BEGIN Stored data
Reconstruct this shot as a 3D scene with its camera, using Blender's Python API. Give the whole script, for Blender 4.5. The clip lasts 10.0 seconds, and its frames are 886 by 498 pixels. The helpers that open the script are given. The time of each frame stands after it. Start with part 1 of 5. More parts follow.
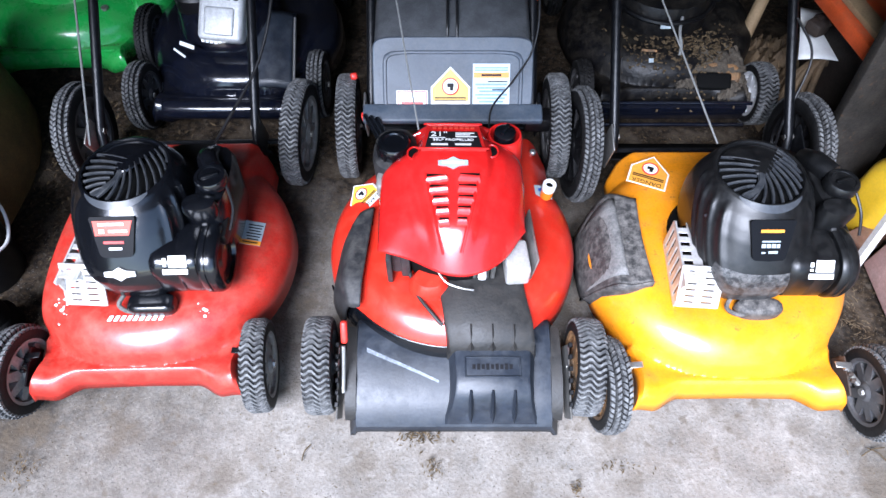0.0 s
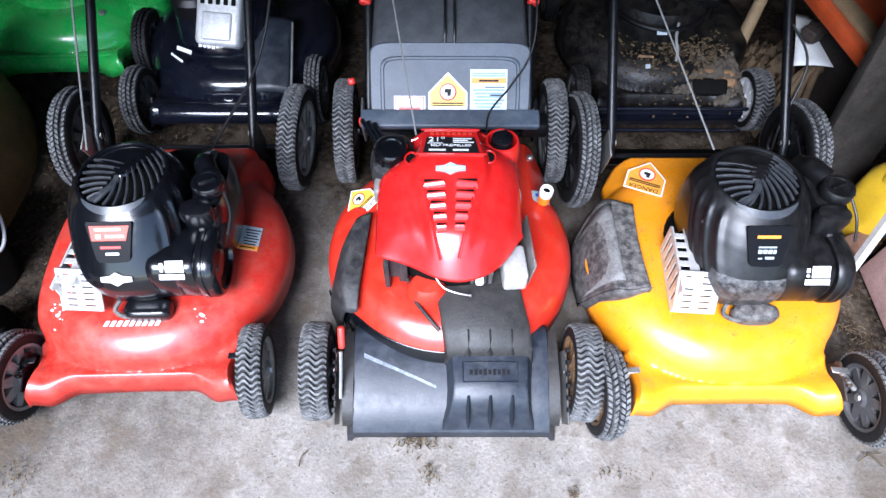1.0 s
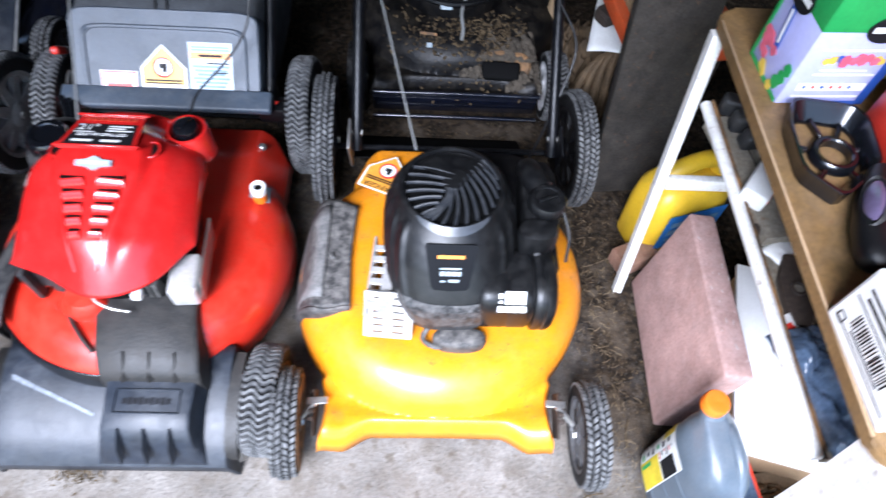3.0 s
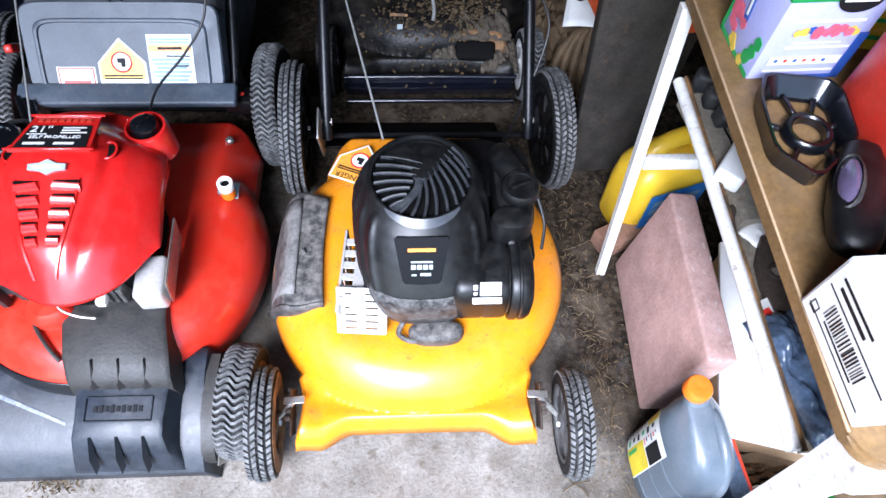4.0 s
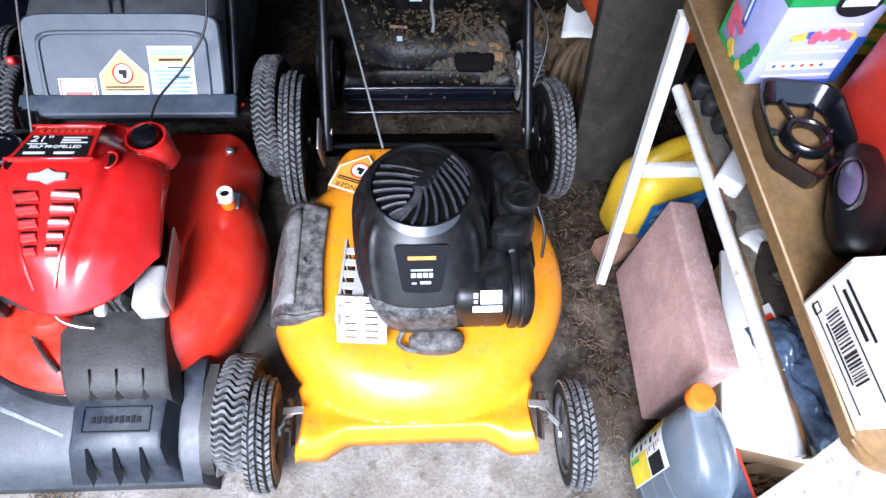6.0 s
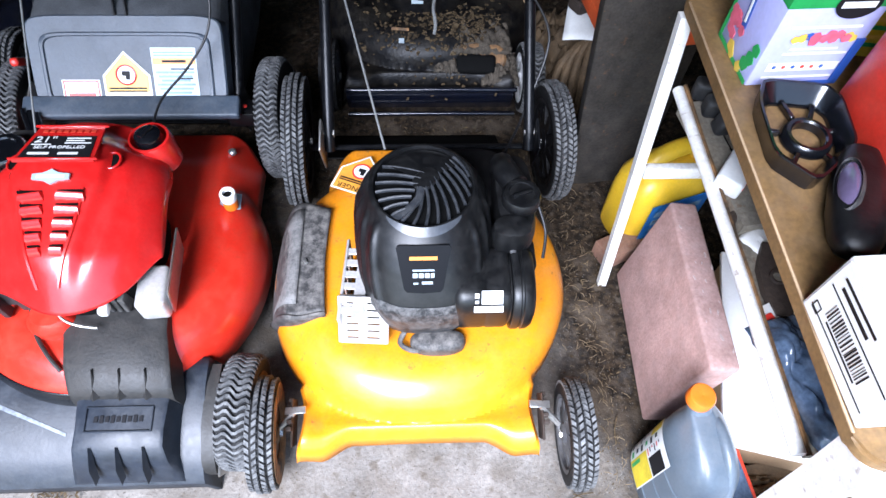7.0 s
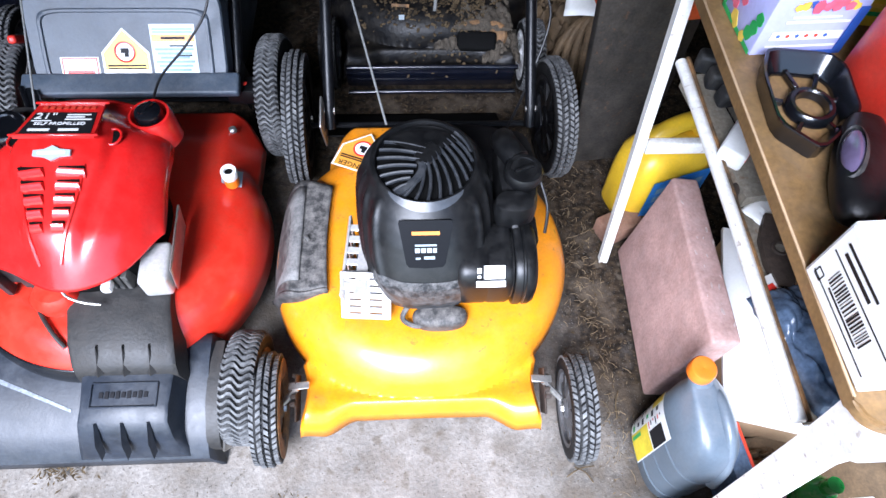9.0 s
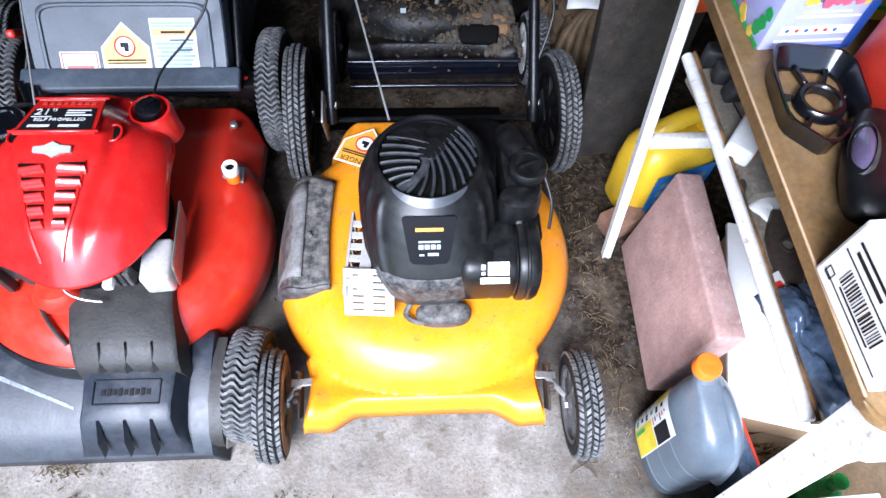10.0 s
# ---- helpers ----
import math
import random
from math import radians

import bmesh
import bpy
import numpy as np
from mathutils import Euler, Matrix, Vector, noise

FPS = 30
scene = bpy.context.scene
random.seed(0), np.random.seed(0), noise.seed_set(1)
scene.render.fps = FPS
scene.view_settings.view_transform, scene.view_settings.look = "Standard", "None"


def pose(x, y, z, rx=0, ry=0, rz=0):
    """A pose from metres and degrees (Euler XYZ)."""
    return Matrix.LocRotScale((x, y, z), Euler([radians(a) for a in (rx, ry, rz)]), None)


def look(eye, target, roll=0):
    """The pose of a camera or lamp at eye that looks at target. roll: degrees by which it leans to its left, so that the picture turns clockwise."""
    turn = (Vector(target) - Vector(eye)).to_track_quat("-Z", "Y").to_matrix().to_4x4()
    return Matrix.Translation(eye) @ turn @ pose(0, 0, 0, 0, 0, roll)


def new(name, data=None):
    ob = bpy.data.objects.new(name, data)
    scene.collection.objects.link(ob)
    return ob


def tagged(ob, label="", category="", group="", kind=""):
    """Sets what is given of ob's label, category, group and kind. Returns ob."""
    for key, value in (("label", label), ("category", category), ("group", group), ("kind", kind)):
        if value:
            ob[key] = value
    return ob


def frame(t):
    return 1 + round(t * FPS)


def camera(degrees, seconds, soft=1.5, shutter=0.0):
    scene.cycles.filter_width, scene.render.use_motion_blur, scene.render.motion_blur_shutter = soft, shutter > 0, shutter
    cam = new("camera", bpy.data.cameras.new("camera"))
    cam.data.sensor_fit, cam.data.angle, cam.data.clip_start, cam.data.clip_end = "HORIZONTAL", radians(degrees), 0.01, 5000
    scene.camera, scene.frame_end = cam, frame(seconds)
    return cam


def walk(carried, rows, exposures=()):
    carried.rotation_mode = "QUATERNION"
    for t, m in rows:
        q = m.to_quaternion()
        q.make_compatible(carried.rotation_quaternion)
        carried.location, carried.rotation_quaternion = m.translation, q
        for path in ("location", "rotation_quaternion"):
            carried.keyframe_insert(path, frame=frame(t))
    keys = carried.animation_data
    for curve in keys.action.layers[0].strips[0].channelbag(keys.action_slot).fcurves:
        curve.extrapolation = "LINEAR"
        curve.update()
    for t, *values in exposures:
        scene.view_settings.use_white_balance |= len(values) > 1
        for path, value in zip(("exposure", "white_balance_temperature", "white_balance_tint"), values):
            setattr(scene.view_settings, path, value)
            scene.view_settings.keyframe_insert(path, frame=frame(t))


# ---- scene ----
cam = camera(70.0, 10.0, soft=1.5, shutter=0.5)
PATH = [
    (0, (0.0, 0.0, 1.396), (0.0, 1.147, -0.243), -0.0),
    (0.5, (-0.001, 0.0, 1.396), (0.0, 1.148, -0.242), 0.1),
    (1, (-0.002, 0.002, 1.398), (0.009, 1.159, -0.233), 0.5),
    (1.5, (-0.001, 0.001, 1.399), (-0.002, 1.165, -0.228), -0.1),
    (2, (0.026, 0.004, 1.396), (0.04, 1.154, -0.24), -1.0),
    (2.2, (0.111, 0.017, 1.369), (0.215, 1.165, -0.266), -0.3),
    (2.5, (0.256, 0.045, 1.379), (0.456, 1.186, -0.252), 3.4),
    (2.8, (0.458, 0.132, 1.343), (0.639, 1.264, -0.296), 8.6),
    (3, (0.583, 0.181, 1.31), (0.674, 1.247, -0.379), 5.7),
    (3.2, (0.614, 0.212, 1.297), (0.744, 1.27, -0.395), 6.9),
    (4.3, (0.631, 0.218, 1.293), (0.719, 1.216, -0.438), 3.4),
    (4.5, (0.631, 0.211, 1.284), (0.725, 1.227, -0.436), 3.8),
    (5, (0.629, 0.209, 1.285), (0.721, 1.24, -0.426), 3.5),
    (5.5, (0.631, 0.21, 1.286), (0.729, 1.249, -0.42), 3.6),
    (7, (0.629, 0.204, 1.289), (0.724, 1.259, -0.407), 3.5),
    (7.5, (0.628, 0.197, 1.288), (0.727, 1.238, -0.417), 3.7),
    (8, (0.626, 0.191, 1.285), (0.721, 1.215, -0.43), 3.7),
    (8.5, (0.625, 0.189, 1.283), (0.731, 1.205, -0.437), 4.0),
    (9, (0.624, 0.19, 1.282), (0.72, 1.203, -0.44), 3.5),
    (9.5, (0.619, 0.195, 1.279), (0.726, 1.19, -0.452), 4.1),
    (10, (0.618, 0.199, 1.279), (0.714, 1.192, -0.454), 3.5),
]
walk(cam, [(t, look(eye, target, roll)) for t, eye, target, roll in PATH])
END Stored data
Look over the listing above. Pick out and copy every line that includes "random".

Answer below:
import random
random.seed(0), np.random.seed(0), noise.seed_set(1)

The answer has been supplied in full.